TASK DESCRIPTION :: Please set down all the lines beneath this one exactly, without the pictures.

======== DATA SEGMENT ========

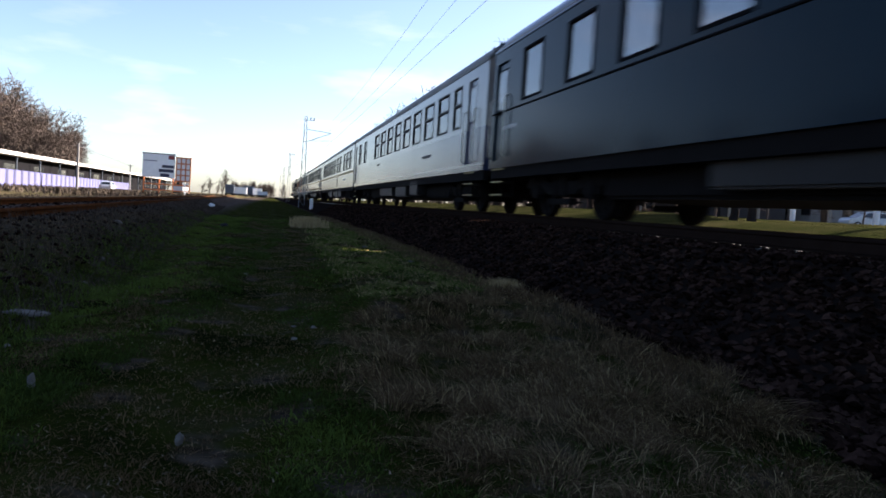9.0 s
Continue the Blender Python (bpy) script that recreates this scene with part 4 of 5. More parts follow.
def build_train():
    """The vehicles with their distance behind the leading buffers."""
    out = [(electric_loco(), 0.0)]
    c = coach("coach", "dark grey-blue passenger coach with tall windows", 13.1, 38.25, M["night"], M["night"], 2.05, 2.17, 3.17,
              [17.4 + 1.97 * i for i in range(9)] + [35.4], 1.1, ribs=(2.08,), doors=(14.55, 37.3), roof_mat=M["slate"],
              boxes_under=((8.5, 11.5, 0.35, 0.1), (13.0, 16.4, 0.42, 0.15)), letters=((M["plate"], [(16.2, 18.9, 1.62, 0.10), (36.2, 37.0, 1.7, 0.08)]),), frame_mat=M["black"])
    out.append((c, 13.1))
    c = coach("coach", "grey-beige and slate-blue passenger coach, dusty", 38.4, 66.2, M["slate"], M["greige"], 1.93, 2.06, 3.13,
              [(41.2, 0.85)] + [42.9 + 1.97 * i for i in range(8)] + [(61.0, 1.0), (63.3, 1.0)], 1.36, bar=True, stripes=((1.05, 1.10, M["ivory"]),), doors=(39.7, 65.1),
              boxes_under=((8.0, 9.4, 0.40, 0.05), (10.5, 12.8, 0.35, 0.1), (14, 17.5, 0.4, 0.15)), letters=((M["ink"], [(44.3, 45.6, 1.5, 0.10), (55.4, 56.2, 1.7, 0.1)]),), units=((57.5, 61.5, 0.10),))
    out.append((c, 38.4))
    c = coach("coach", "blue and ivory passenger coach with one ochre stripe", 66.4, 95.0, M["royal"], M["ivory"], 1.84, 2.04, 3.13,
              [68.4, 70.4, 72.4, 75.5, 77.55, 80.0, 82.0, 83.95, 85.95, 87.95, 89.95, 91.85], 1.32, bar=True, stripes=((1.77, 1.91, M["yellow"]), (1.10, 1.125, M["night"])),
              boxes_under=((8.0, 10.2, 0.35, 0.05), (10.8, 12.6, 0.30, 0.05), (13.5, 15.2, 0.42, 0.1), (16.0, 18.2, 0.36, 0.05), (19, 20.4, 0.45, 0.1)),
              letters=((M["ink"], [(90.3, 91.6, 1.55, 0.11), (93.0, 94.3, 2.5, 0.14)]), (M["plate"], [(71.0, 73.0, 1.4, 0.12)])))
    bm = bmesh.new()
    for i in range(9):
        box(bm, (-0.012, -0.3, i * 0.07), (0.004, 0.3, i * 0.07 + 0.045))
    o = part("vent_grille", bm, M["dark"], c)
    o.location = (-1.424, 77.4 - 66.4, 1.12)
    out.append((c, 66.4))
    c = coach("coach", "blue and ivory coach with two ochre stripes and number board", 95.2, 123.2, M["royal"], M["ivory"], 1.86, 2.04, 3.17,
              [98.1, 99.9, 102.0, 104.15, 106.25, 108.6, 110.6, 112.6, 114.5, 116.5, 118.55, 120.4], 1.3, bar=True,
              stripes=((1.80, 1.90, M["yellow"]), (1.70, 1.72, M["ivory"]), (1.13, 1.23, M["yellow"]), (1.32, 1.335, M["ivory"])), doors=(96.4,),
              boxes_under=((8.2, 9.6, 0.45, 0.05), (10.4, 13.0, 0.36, 0.08), (14.0, 16.2, 0.40, 0.08), (17, 18.6, 0.36, 0.05), (19.5, 20.5, 0.5, 0.05)),
              letters=((M["ink"], [(99.4, 101.2, 1.50, 0.12), (121.4, 122.8, 2.45, 0.14), (118.3, 119.8, 1.5, 0.12)]),), units=((100.5, 102.0, 0.12), (105, 106.5, 0.12), (112, 113.5, 0.12)))
    sign_plate(c, 98.25 - 95.2, 1.52, 1.42)
    out.append((c, 95.2))
    c = coach("coach", "vintage blue and ivory dining coach with porch and cast emblem", 123.4, 144.5, M["royal"], M["ivory"], 1.96, 2.08, 3.24,
              [(127.1, 0.78), (126.3, 0.72), (130.85, 0.7), (130.0, 0.72), (129.25, 0.68), 133.25, 135.15, 137.25, 139.15, 141.05, 143.1], 1.12,
              stripes=((1.94, 2.0, M["yellow"]),), porch=1.9, porch_mat=M["night"], solebar=M["sole"], gutter=3.44,
              boxes_under=((7.0, 9.6, 0.40, 0.05), (10.6, 13.6, 0.34, 0.1)), letters=((M["ink"], [(141.8, 142.6, 1.72, 0.1), (142.9, 143.5, 1.5, 0.08)]),), units=((140.6, 142.0, 0.28),), roof_mat=M["roof"])
    crest(c, 135.5 - 123.4, 1.55, 1.42, M["dark"])
    sign_plate(c, 126.9 - 123.4, 1.66, 1.42)
    out.append((c, 123.4))
    c = coach("coach", "vintage faded red-brown saloon coach with porch and truss rods", 144.8, 167.1, M["brown"], M["brown"], 1.98, 2.06, 3.06,
              [(148.1, 0.85), 149.6, 151.35, 153.15, 155.0, 156.9, 158.8, 160.5, (162.7, 0.8), (163.7, 0.6), (164.45, 0.6), (165.2, 0.6)], 1.12,
              ribs=(1.99, 3.2), porch=2.0, porch_mat=M["teak"], truss=True, roof_mat=M["roofdark"], solebar=M["sole"], frame_mat=M["brown"],
              boxes_under=((8.4, 10.8, 0.40, 0.2),), letters=((M["ink"], [(149.5, 151.0, 1.55, 0.10), (147.4, 148.2, 1.3, 0.08), (163.5, 164.6, 1.62, 0.1)]),))
    crest(c, 157.1 - 144.8, 1.52, 1.42, M["dark"])
    taken = [148.1, 149.6, 151.35, 153.15, 155.0, 156.9, 158.8, 160.5, 162.7, 163.7, 164.45, 165.2]
    for k in range(34):                                     # seams of the upright boards between the windows
        y = 147.0 + 0.58 * k
        if min(abs(y - q) for q in taken) > 0.62:
            part("board_seam", boxes(((-1.430, y - 144.8, 2.03), (-1.416, y - 144.8 + 0.035, 3.18))), M["brown"], c)
    out.append((c, 144.8))
    wins = []
    y = 170.35
    while y < 186.9:
        wins += [(y, 0.62), (y + 0.78, 0.62), (y + 1.56, 0.62)]
        y += 2.75
    c = coach("coach", "vintage dark green compartment coach with narrow windows", 167.4, 187.9, M["green"], M["green"], 2.06, 2.16, 3.12,
              wins, 0.62, ribs=(2.1,), porch=1.7, porch_mat=M["gear"], rail_mat=M["dark"], truss=True, gutter=3.34, roof=3.9, solebar=M["sole"],
              boxes_under=((8.4, 10.4, 0.42, 0.2),), vents=(170.2, 174, 178, 182, 186), wheelbase=2.2)
    for k in range(14):
        for s in (-1, 1):
            x = s * 1.424
            part("body_rib", boxes(((x - 0.012, 1.75 + k * 1.37, 0.95), (x + 0.012, 1.79 + k * 1.37, 3.3))), M["green"], c)
    out.append((c, 167.4))
    out.append((steam_loco(), 188.1))
    return out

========

EXERCISE OUTPUT ::
9.0 s
Continue the Blender Python (bpy) script that recreates this scene with part 4 of 5. More parts follow.
def build_train():
    """The vehicles with their distance behind the leading buffers."""
    out = [(electric_loco(), 0.0)]
    c = coach("coach", "dark grey-blue passenger coach with tall windows", 13.1, 38.25, M["night"], M["night"], 2.05, 2.17, 3.17,
              [17.4 + 1.97 * i for i in range(9)] + [35.4], 1.1, ribs=(2.08,), doors=(14.55, 37.3), roof_mat=M["slate"],
              boxes_under=((8.5, 11.5, 0.35, 0.1), (13.0, 16.4, 0.42, 0.15)), letters=((M["plate"], [(16.2, 18.9, 1.62, 0.10), (36.2, 37.0, 1.7, 0.08)]),), frame_mat=M["black"])
    out.append((c, 13.1))
    c = coach("coach", "grey-beige and slate-blue passenger coach, dusty", 38.4, 66.2, M["slate"], M["greige"], 1.93, 2.06, 3.13,
              [(41.2, 0.85)] + [42.9 + 1.97 * i for i in range(8)] + [(61.0, 1.0), (63.3, 1.0)], 1.36, bar=True, stripes=((1.05, 1.10, M["ivory"]),), doors=(39.7, 65.1),
              boxes_under=((8.0, 9.4, 0.40, 0.05), (10.5, 12.8, 0.35, 0.1), (14, 17.5, 0.4, 0.15)), letters=((M["ink"], [(44.3, 45.6, 1.5, 0.10), (55.4, 56.2, 1.7, 0.1)]),), units=((57.5, 61.5, 0.10),))
    out.append((c, 38.4))
    c = coach("coach", "blue and ivory passenger coach with one ochre stripe", 66.4, 95.0, M["royal"], M["ivory"], 1.84, 2.04, 3.13,
              [68.4, 70.4, 72.4, 75.5, 77.55, 80.0, 82.0, 83.95, 85.95, 87.95, 89.95, 91.85], 1.32, bar=True, stripes=((1.77, 1.91, M["yellow"]), (1.10, 1.125, M["night"])),
              boxes_under=((8.0, 10.2, 0.35, 0.05), (10.8, 12.6, 0.30, 0.05), (13.5, 15.2, 0.42, 0.1), (16.0, 18.2, 0.36, 0.05), (19, 20.4, 0.45, 0.1)),
              letters=((M["ink"], [(90.3, 91.6, 1.55, 0.11), (93.0, 94.3, 2.5, 0.14)]), (M["plate"], [(71.0, 73.0, 1.4, 0.12)])))
    bm = bmesh.new()
    for i in range(9):
        box(bm, (-0.012, -0.3, i * 0.07), (0.004, 0.3, i * 0.07 + 0.045))
    o = part("vent_grille", bm, M["dark"], c)
    o.location = (-1.424, 77.4 - 66.4, 1.12)
    out.append((c, 66.4))
    c = coach("coach", "blue and ivory coach with two ochre stripes and number board", 95.2, 123.2, M["royal"], M["ivory"], 1.86, 2.04, 3.17,
              [98.1, 99.9, 102.0, 104.15, 106.25, 108.6, 110.6, 112.6, 114.5, 116.5, 118.55, 120.4], 1.3, bar=True,
              stripes=((1.80, 1.90, M["yellow"]), (1.70, 1.72, M["ivory"]), (1.13, 1.23, M["yellow"]), (1.32, 1.335, M["ivory"])), doors=(96.4,),
              boxes_under=((8.2, 9.6, 0.45, 0.05), (10.4, 13.0, 0.36, 0.08), (14.0, 16.2, 0.40, 0.08), (17, 18.6, 0.36, 0.05), (19.5, 20.5, 0.5, 0.05)),
              letters=((M["ink"], [(99.4, 101.2, 1.50, 0.12), (121.4, 122.8, 2.45, 0.14), (118.3, 119.8, 1.5, 0.12)]),), units=((100.5, 102.0, 0.12), (105, 106.5, 0.12), (112, 113.5, 0.12)))
    sign_plate(c, 98.25 - 95.2, 1.52, 1.42)
    out.append((c, 95.2))
    c = coach("coach", "vintage blue and ivory dining coach with porch and cast emblem", 123.4, 144.5, M["royal"], M["ivory"], 1.96, 2.08, 3.24,
              [(127.1, 0.78), (126.3, 0.72), (130.85, 0.7), (130.0, 0.72), (129.25, 0.68), 133.25, 135.15, 137.25, 139.15, 141.05, 143.1], 1.12,
              stripes=((1.94, 2.0, M["yellow"]),), porch=1.9, porch_mat=M["night"], solebar=M["sole"], gutter=3.44,
              boxes_under=((7.0, 9.6, 0.40, 0.05), (10.6, 13.6, 0.34, 0.1)), letters=((M["ink"], [(141.8, 142.6, 1.72, 0.1), (142.9, 143.5, 1.5, 0.08)]),), units=((140.6, 142.0, 0.28),), roof_mat=M["roof"])
    crest(c, 135.5 - 123.4, 1.55, 1.42, M["dark"])
    sign_plate(c, 126.9 - 123.4, 1.66, 1.42)
    out.append((c, 123.4))
    c = coach("coach", "vintage faded red-brown saloon coach with porch and truss rods", 144.8, 167.1, M["brown"], M["brown"], 1.98, 2.06, 3.06,
              [(148.1, 0.85), 149.6, 151.35, 153.15, 155.0, 156.9, 158.8, 160.5, (162.7, 0.8), (163.7, 0.6), (164.45, 0.6), (165.2, 0.6)], 1.12,
              ribs=(1.99, 3.2), porch=2.0, porch_mat=M["teak"], truss=True, roof_mat=M["roofdark"], solebar=M["sole"], frame_mat=M["brown"],
              boxes_under=((8.4, 10.8, 0.40, 0.2),), letters=((M["ink"], [(149.5, 151.0, 1.55, 0.10), (147.4, 148.2, 1.3, 0.08), (163.5, 164.6, 1.62, 0.1)]),))
    crest(c, 157.1 - 144.8, 1.52, 1.42, M["dark"])
    taken = [148.1, 149.6, 151.35, 153.15, 155.0, 156.9, 158.8, 160.5, 162.7, 163.7, 164.45, 165.2]
    for k in range(34):                                     # seams of the upright boards between the windows
        y = 147.0 + 0.58 * k
        if min(abs(y - q) for q in taken) > 0.62:
            part("board_seam", boxes(((-1.430, y - 144.8, 2.03), (-1.416, y - 144.8 + 0.035, 3.18))), M["brown"], c)
    out.append((c, 144.8))
    wins = []
    y = 170.35
    while y < 186.9:
        wins += [(y, 0.62), (y + 0.78, 0.62), (y + 1.56, 0.62)]
        y += 2.75
    c = coach("coach", "vintage dark green compartment coach with narrow windows", 167.4, 187.9, M["green"], M["green"], 2.06, 2.16, 3.12,
              wins, 0.62, ribs=(2.1,), porch=1.7, porch_mat=M["gear"], rail_mat=M["dark"], truss=True, gutter=3.34, roof=3.9, solebar=M["sole"],
              boxes_under=((8.4, 10.4, 0.42, 0.2),), vents=(170.2, 174, 178, 182, 186), wheelbase=2.2)
    for k in range(14):
        for s in (-1, 1):
            x = s * 1.424
            part("body_rib", boxes(((x - 0.012, 1.75 + k * 1.37, 0.95), (x + 0.012, 1.79 + k * 1.37, 3.3))), M["green"], c)
    out.append((c, 167.4))
    out.append((steam_loco(), 188.1))
    return out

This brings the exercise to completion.